Source: http://www.slate.com/blogs/future_tense/2…for_the_black.html
Australian authorities have announced that satellite images taken of a stretch of ocean 1,550 miles southwest of Perth, Australia, are believed to show floating debris that could be part of missing Malaysia Airlines Flight 370. “It is probably the best lead we have right now,” said John Young, a spokesman for the Australian Maritime Safety Authority. Confirmation of the material’s provenance will likely have to wait, however. While a merchant vessel has arrived in the area to help with the search, poor visibility has prevented search aircraft from locating the debris, and the nearest Australian Navy ship is several days’ sail away.
The search for Air France 447 offers a useful template for how investigators can whittle away at the seemingly unsolvable mystery of a midocean airliner disappearance. After the Airbus A330 went missing over the middle of the equatorial Atlantic in 2009, search aircraft took just one day to locate the first pieces of floating wreckage.

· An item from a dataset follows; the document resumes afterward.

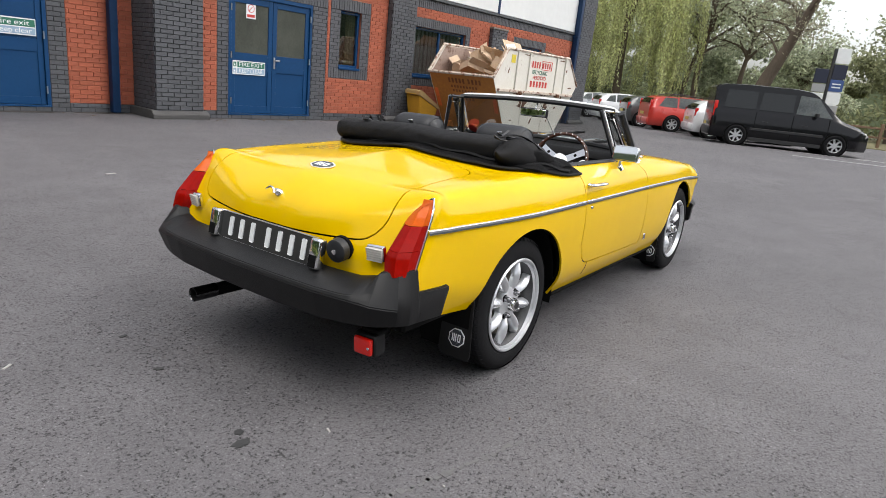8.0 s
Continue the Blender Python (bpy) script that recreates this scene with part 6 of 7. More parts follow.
def road_car(m, paint, label, L, W, wb, r, prof, glass, group, cat="car", van=False, tail_h=(.75, 1.05), strip=False):
    """prof: rows (x, belt height, roof height, roof half width share); glass: side window outlines in (x, z)."""
    t = thing("parked_van" if van else "parked_car", m, label, cat, group)
    k = [p[0] for p in prof]
    P = np.array(prof, float)
    xs = np.linspace(k[0], k[-1], 60)
    S = np.array([[np.interp(x, P[:, 0], P[:, j]) for j in range(4)] for x in xs])
    for j in range(1, 4):
        S[:, j] = np.convolve(np.pad(S[:, j], 2, mode="edge"), [.1, .2, .4, .2, .1], mode="valid")
    rows = []
    hw = W / 2
    for x, zb, zr, f in S:
        e = min(1.0, (x - k[0]) / ((.03 if van else .12) * L) + (.93 if van else .80), (k[-1] - x) / (.20 * L) + .60)
        w = hw * min(1, e)
        roof = w * f
        pts = [(w * .90, .20), (w * .985, .30), (w, .50), (w * .985, zb - .06), (w * .95, zb)]
        for q in (.33, .66):
            pts.append((w * .95 + (roof - w * .95) * q, zb + (zr - .04 - zb) * q))
        pts += [(roof, zr - .03), (roof * .85, zr - .008), (0, zr)]
        rows.append([(x, -a, z) for a, z in pts] + [(x, a, z) for a, z in pts[::-1][1:]])
    bm = lofted(rows)
    for rr in (rows[0], rows[-1]):
        bm.faces.new([bm.verts.new(p) for p in rr])
    part("body", bm, paint, t, angle=50)
    def wall_y(x, z):
        i = int(np.argmin(abs(S[:, 0] - x)))
        row = rows[i][:9]
        zz, yy = [p[2] for p in row], [p[1] for p in row]
        return float(np.interp(z, zz, yy))
    for s in (-1, 1):
        for g in glass:
            bm = bmesh.new()
            dense = []
            for i in range(len(g)):
                a, b = g[i], g[(i + 1) % len(g)]
                dense += [(a[0] + (b[0] - a[0]) * q / 4, a[1] + (b[1] - a[1]) * q / 4) for q in range(4)]
            cx, cz = sum(p[0] for p in g) / len(g), sum(p[1] for p in g) / len(g)
            vs = [bm.verts.new((a, (-1 if s < 0 else 1) * -(wall_y(a, b) - .006), b)) for a, b in dense]
            c = bm.verts.new((cx, (-1 if s < 0 else 1) * -(wall_y(cx, cz) - .006), cz))
            for i in range(len(vs)):
                bm.faces.new((vs[i], vs[(i + 1) % len(vs)], c))
            for v in bm.verts:
                v.co.y = s * abs(v.co.y)
            bmesh.ops.solidify(bm, geom=bm.faces[:], thickness=.004)
            part("side_window", bm, M_sideglass, t)
        for x in (-wb / 2, wb / 2):
            bm = lathe([(r * 1.16, -.012), (r * 1.16, .25), (.05, .25)], 32)
            part("wheel_arch", moved(bm, pose(x, s * (hw - .004), r, 0, 0, 0 if s < 0 else 180)), M_trim, t)
            disc = lathe([(0, -.004), (r * 1.15, -.004), (r * 1.15, .02)], 32)
            part("arch_dark", moved(disc, pose(x, s * (hw - .002), r, 0, 0, 0 if s < 0 else 180)), M_black, t)
            road_wheel(t, x, s * (hw - .06), r, s)
        part("tail_lamp", moved(boxed(-.05, .06, -.06, .05, tail_h[0], tail_h[1], .02, 2), pose(k[0] + .06, s * (hw * (.90 if van else .80)), 0)), M_foglens, t)
        part("headlamp", moved(boxed(-.10, .06, -.10, .08, .62, .78, .03, 2), pose(k[-1] - .14, s * hw * .60, 0)), M_clearlens, t)
        part("door_mirror", moved(boxed(-.05, .05, -.10, .09, -.06, .07, .025, 2), pose(wb * .26, s * (hw + .06), P[len(P) // 2, 1] + .08)), M_trim if van else paint, t)
        for x in ((-.2, .45) if not van else (.42, -.75)):
            part("door_handle", boxed(x, x + .16, s * (hw - .012) - .012, s * (hw - .012) + .012, .80, .83, .006), M_trim if van else paint, t)
        part("sill", boxed(-wb / 2 + r * 1.2, wb / 2 - r * 1.2, s * (hw - .03) - .02, s * (hw - .03) + .02, .18, .30, .01), M_trim, t)
        if strip:
            part("rubbing_strip", boxed(-wb / 2 + r * 1.2, wb / 2 - r * 1.2, s * (hw - .002) - .012, s * (hw - .002) + .012, .52, .60, .01), M_trim, t)
    # the rear window follows the slope of the tail
    zs = [float(np.interp(k[0] + dx, S[:, 0], S[:, 2])) for dx in (.0, .06, .12, .19)]
    rw = lofted([[(k[0] + dx - .016, hw * q * (.70 - .35 * dx), z + .010) for dx, z in zip((.0, .06, .12, .19), zs)] for q in np.linspace(-1, 1, 7)])
    bmesh.ops.solidify(rw, geom=rw.faces[:], thickness=.01)
    part("rear_window", rw, M_cglass, t)
    part("rear_bumper", boxed(k[0] - .05, k[0] + .12, -hw * .84, hw * .84, .26, .50, .04, 2), M_trim if van else paint, t)
    part("front_bumper", boxed(k[-1] - .12, k[-1] + .04, -hw * .55, hw * .55, .24, .50, .04, 2), M_trim if van else paint, t)
    part("number_plate", boxed(k[0] - .062, k[0] - .05, -.25, .25, .60 if not van else .55, .71 if not van else .66, .002), M_beigeplate, t, "plain plate with no characters", smooth=False)
    return t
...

The recovery of the black box, however, took another painstaking two years, and a full assessment of its implications another year after that.
The first step after determining the debris’ location is to call in the mathematicians. Based on all the data available—the aircraft’s last known position, route of flight, altitude, prevailing winds, sea currents, ocean depth, and so on—a probability is assigned to each variable, and a distribution map of probable locations on the sea floor is generated. Searchers can then deploy their underwater assets to scour the vastness of the deep, working back and forth along grid lines laid out in the areas of maximum probability.
There’s a deep problem inherent in this approach, however, and it’s that the probabilities are themselves only guesses. Searchers are uncertain even as to the extent of their own uncertainty. In the case of Air France 447, the set of base-set assumptions turned out to be wrong, and the first two search seasons scoured thousands of square miles in vain.
What turned the tide for AF447 searchers, in the end, was better math and better undersea technology. A recalculation of the location probabilities using a different mathematical approach led to the redrawing of the search grids much closer to the site of the plane’s disappearance. And a new type of autonomous undersea vehicle—a robot sub, in other words—became available for the first time. Called Remus 6000, these subs were able to navigate on their own along precise grid lines, ascending and diving to match the contours of the undersea terrain. On April 3, 2011, less than a week after the refined search began, one of the three submersibles deployed in the search returned to its mother ship bearing images of a debris field scattered across an abyssal plain. AF447 had been found. A month later another type of unmanned submersible brought the black boxes to the surface.